> Information supplied:
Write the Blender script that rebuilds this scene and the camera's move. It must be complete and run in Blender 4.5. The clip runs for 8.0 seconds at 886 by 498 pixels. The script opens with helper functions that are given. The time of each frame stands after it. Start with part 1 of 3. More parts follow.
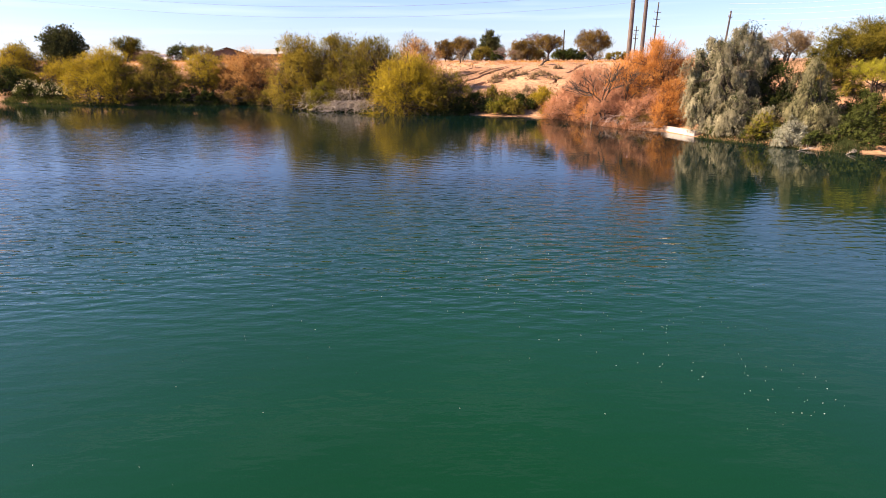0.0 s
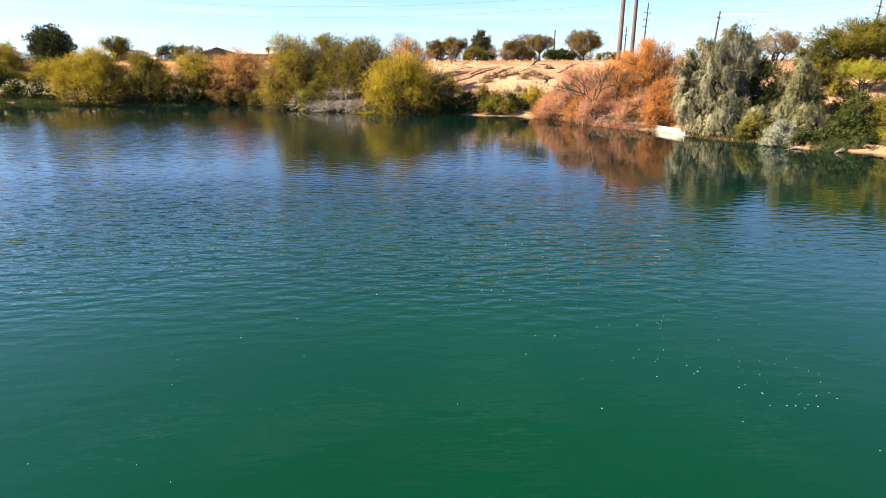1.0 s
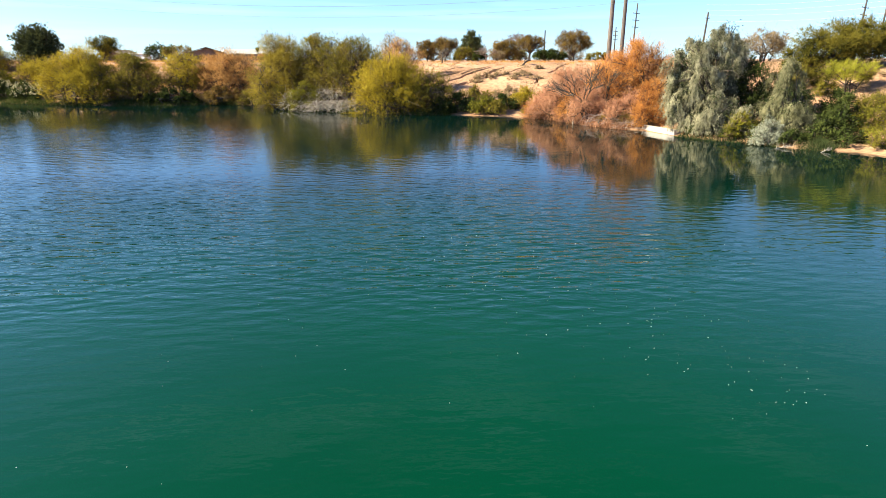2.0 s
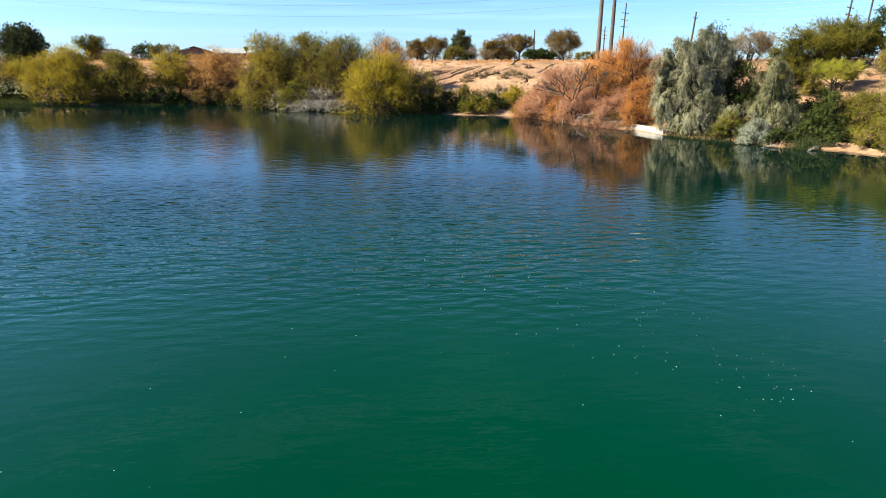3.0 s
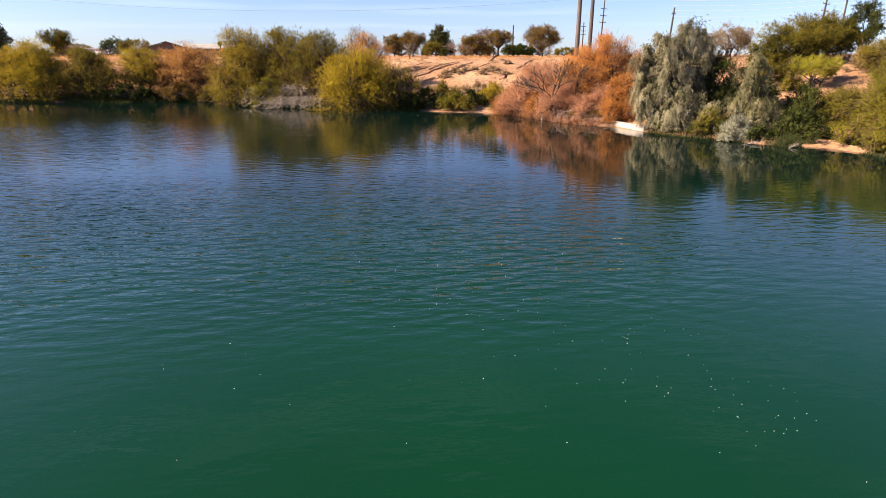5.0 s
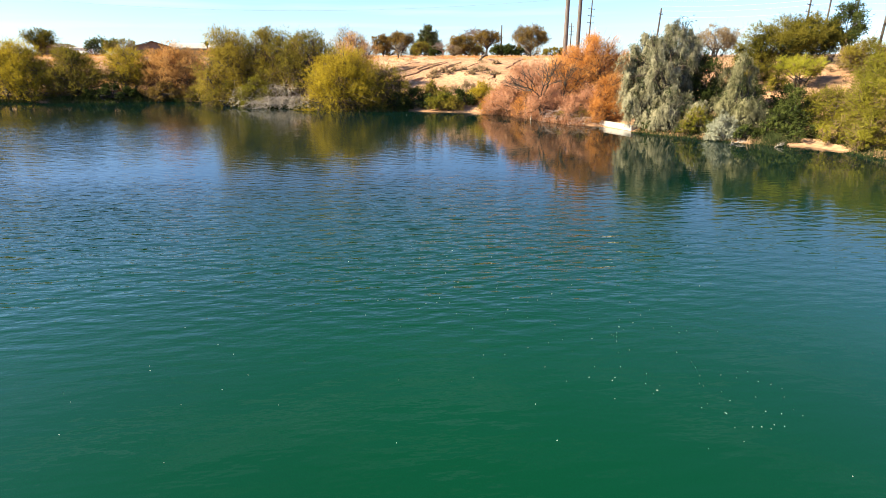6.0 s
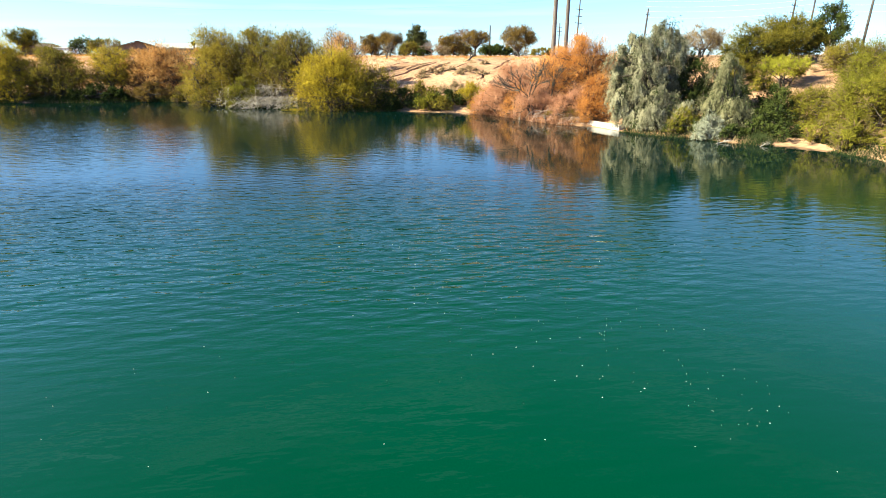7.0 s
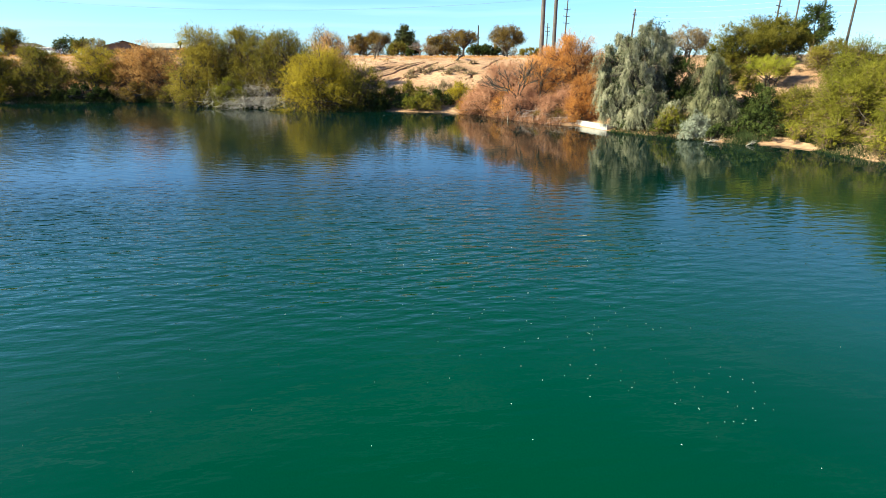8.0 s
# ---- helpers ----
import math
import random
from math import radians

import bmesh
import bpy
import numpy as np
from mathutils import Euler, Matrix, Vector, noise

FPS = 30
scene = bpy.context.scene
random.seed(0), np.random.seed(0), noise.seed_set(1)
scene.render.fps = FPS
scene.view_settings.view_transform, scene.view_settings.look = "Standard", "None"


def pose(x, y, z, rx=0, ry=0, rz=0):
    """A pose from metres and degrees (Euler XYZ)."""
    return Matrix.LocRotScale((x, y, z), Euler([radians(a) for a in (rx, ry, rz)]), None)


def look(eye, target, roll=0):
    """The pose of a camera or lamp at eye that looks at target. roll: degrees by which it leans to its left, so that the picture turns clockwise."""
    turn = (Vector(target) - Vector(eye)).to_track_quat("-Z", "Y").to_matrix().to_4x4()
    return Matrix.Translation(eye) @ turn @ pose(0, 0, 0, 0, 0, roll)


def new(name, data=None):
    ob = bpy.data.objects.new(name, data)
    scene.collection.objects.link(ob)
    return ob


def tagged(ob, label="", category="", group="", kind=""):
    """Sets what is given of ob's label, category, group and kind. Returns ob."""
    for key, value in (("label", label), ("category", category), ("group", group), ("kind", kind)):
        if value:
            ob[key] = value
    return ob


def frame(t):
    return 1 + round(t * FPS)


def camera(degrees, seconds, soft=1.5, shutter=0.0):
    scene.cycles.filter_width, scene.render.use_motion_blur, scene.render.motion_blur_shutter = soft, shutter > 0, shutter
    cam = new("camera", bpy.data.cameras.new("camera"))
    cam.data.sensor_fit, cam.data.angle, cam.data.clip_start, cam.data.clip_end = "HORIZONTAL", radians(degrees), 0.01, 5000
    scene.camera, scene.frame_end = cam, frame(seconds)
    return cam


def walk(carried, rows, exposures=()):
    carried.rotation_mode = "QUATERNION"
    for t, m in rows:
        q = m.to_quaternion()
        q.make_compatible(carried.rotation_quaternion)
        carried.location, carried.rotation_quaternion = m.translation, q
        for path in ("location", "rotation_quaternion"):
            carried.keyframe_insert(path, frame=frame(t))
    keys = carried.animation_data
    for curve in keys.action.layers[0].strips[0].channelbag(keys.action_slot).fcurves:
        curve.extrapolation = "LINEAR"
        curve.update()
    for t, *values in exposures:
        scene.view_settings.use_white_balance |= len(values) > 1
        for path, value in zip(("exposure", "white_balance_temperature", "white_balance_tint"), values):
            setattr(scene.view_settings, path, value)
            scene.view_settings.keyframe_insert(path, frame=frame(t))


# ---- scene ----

> Task: Quote, please, every line of the material above from its start through the line that has "what is given", reproducing the words exactly and dropping any images.

> The answer:
Write the Blender script that rebuilds this scene and the camera's move. It must be complete and run in Blender 4.5. The clip runs for 8.0 seconds at 886 by 498 pixels. The script opens with helper functions that are given. The time of each frame stands after it. Start with part 1 of 3. More parts follow.
0.0 s
1.0 s
2.0 s
3.0 s
5.0 s
6.0 s
7.0 s
8.0 s
# ---- helpers ----
import math
import random
from math import radians

import bmesh
import bpy
import numpy as np
from mathutils import Euler, Matrix, Vector, noise

FPS = 30
scene = bpy.context.scene
random.seed(0), np.random.seed(0), noise.seed_set(1)
scene.render.fps = FPS
scene.view_settings.view_transform, scene.view_settings.look = "Standard", "None"


def pose(x, y, z, rx=0, ry=0, rz=0):
    """A pose from metres and degrees (Euler XYZ)."""
    return Matrix.LocRotScale((x, y, z), Euler([radians(a) for a in (rx, ry, rz)]), None)


def look(eye, target, roll=0):
    """The pose of a camera or lamp at eye that looks at target. roll: degrees by which it leans to its left, so that the picture turns clockwise."""
    turn = (Vector(target) - Vector(eye)).to_track_quat("-Z", "Y").to_matrix().to_4x4()
    return Matrix.Translation(eye) @ turn @ pose(0, 0, 0, 0, 0, roll)


def new(name, data=None):
    ob = bpy.data.objects.new(name, data)
    scene.collection.objects.link(ob)
    return ob


def tagged(ob, label="", category="", group="", kind=""):
    """Sets what is given of ob's label, category, group and kind. Returns ob."""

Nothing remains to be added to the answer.